The required output is the exact run of lines from the line containing "from mathutils import" to the line containing "pose from metres", inclusive, and nothing besides.
** BEGIN SUPPLIED INFORMATION **
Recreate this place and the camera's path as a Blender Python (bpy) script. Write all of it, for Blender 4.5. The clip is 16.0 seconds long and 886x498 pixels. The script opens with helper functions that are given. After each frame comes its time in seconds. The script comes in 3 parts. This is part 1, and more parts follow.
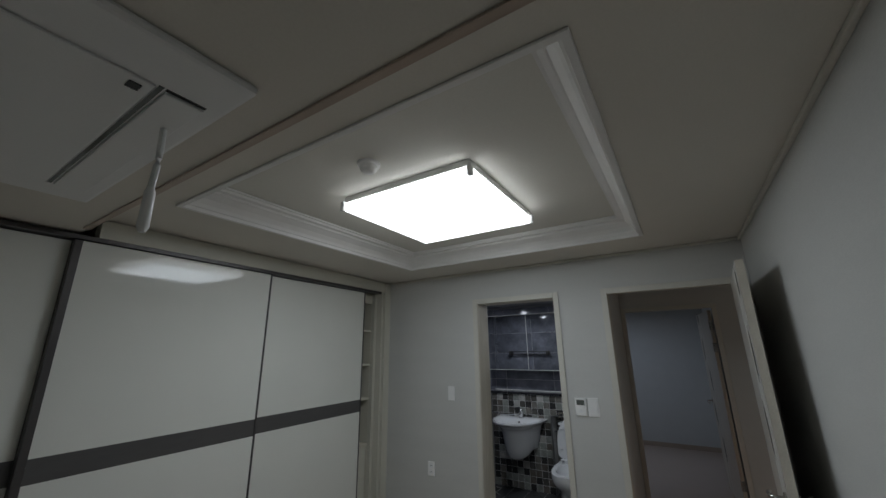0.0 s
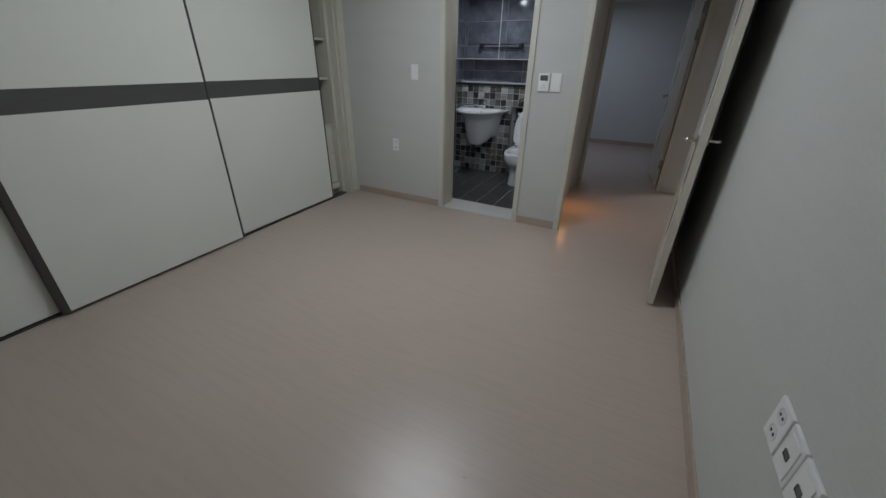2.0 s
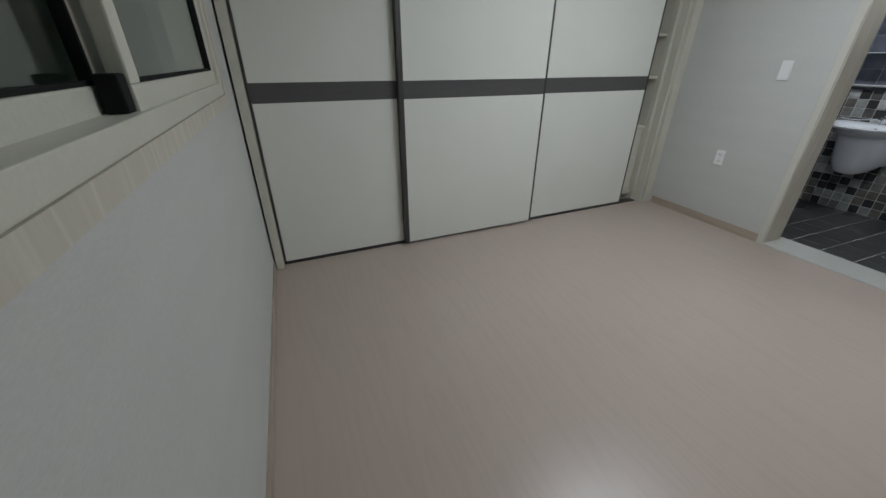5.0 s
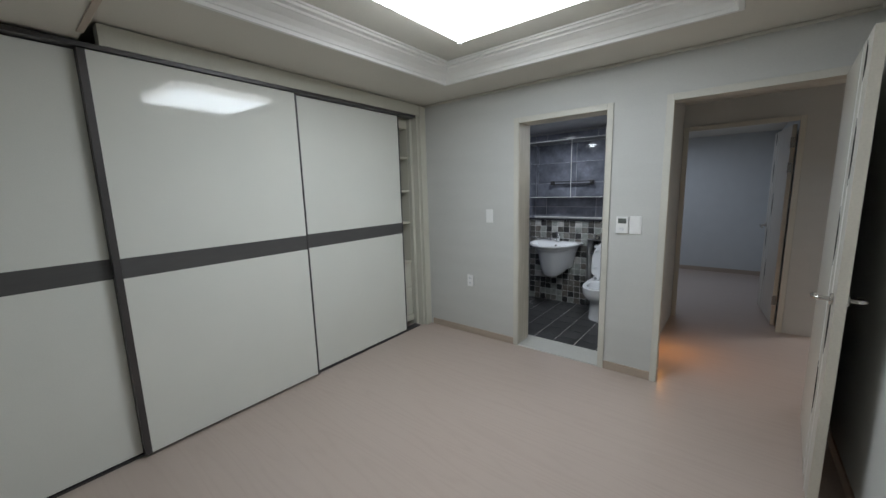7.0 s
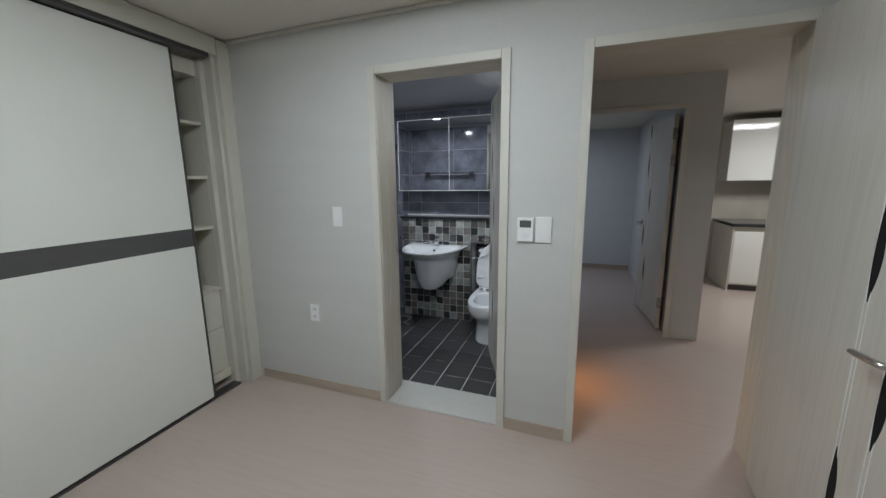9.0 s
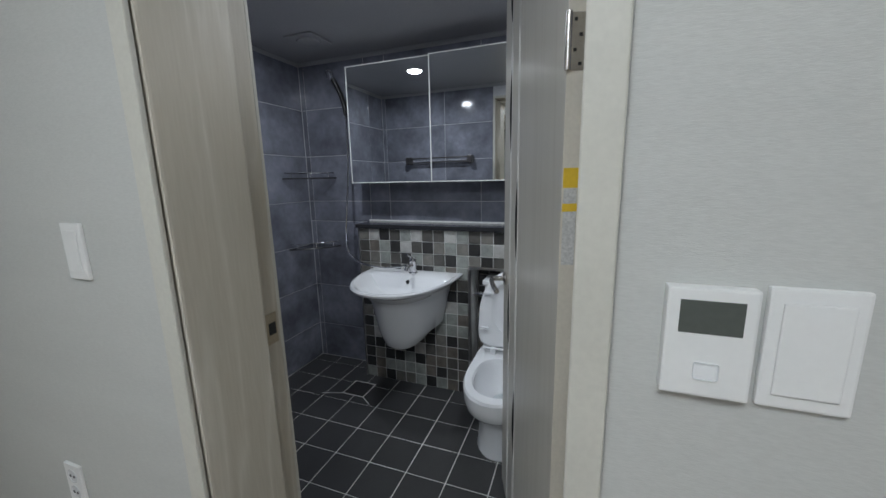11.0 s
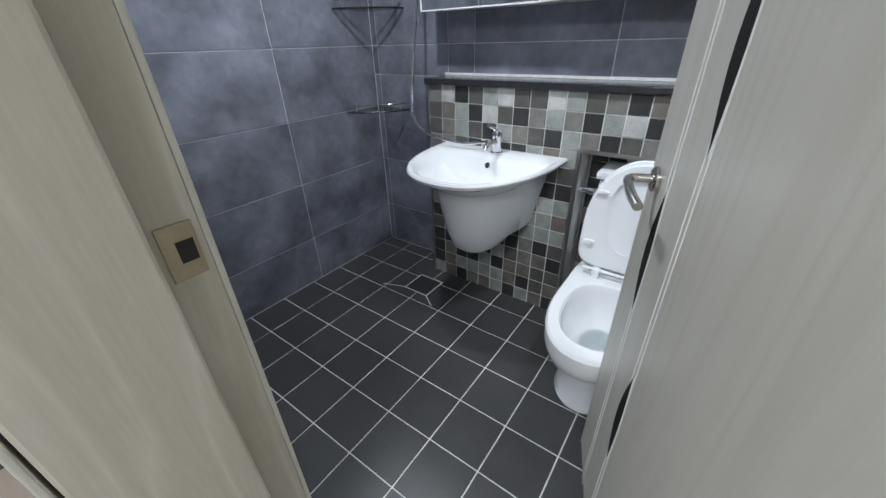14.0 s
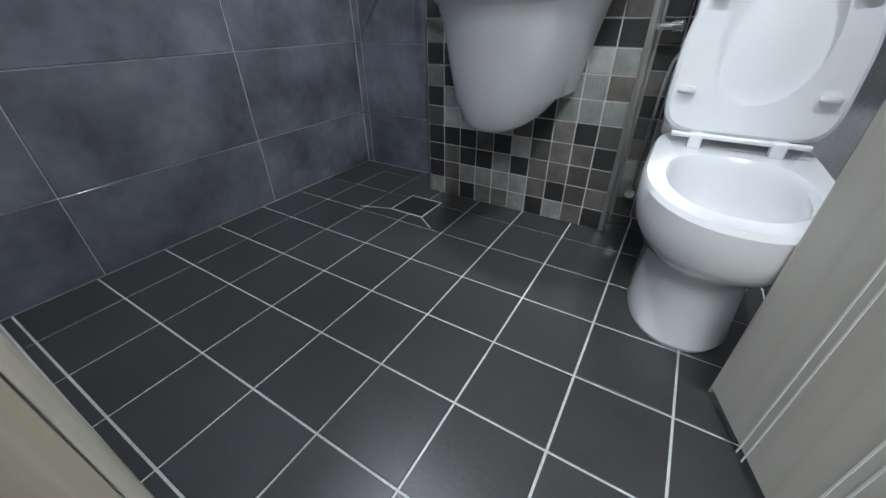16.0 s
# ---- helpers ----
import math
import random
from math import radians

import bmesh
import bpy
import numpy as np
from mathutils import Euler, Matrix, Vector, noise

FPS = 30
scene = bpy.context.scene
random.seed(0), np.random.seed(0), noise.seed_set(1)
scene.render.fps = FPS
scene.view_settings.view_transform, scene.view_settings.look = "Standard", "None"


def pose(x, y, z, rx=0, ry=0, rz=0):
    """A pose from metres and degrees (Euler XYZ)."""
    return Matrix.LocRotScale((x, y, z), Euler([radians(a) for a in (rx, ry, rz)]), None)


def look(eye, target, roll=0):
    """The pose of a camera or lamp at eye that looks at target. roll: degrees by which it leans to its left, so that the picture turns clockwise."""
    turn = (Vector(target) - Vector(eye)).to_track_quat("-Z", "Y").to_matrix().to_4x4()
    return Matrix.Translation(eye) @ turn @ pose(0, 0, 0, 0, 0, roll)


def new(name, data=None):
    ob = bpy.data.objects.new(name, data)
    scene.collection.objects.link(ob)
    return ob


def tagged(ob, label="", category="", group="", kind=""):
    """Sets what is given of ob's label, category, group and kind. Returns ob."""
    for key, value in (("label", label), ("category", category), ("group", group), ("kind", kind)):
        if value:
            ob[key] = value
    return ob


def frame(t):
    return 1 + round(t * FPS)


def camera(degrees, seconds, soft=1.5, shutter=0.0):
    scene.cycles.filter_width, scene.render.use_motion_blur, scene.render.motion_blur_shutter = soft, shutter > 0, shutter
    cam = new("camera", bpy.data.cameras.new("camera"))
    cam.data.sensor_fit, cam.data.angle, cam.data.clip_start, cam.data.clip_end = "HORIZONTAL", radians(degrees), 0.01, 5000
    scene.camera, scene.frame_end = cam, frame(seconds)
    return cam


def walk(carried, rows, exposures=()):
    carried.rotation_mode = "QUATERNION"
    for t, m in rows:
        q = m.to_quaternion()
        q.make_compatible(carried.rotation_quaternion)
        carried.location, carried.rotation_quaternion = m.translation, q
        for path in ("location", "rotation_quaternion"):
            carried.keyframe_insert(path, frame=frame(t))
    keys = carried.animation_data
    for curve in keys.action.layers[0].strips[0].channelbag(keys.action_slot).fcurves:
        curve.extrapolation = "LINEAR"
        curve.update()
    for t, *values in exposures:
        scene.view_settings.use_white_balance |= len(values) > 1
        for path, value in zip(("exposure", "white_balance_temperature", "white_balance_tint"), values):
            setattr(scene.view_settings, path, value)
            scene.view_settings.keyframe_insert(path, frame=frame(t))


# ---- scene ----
** END SUPPLIED INFORMATION **
__FINISHED TASK__:
from mathutils import Euler, Matrix, Vector, noise

FPS = 30
scene = bpy.context.scene
random.seed(0), np.random.seed(0), noise.seed_set(1)
scene.render.fps = FPS
scene.view_settings.view_transform, scene.view_settings.look = "Standard", "None"


def pose(x, y, z, rx=0, ry=0, rz=0):
    """A pose from metres and degrees (Euler XYZ)."""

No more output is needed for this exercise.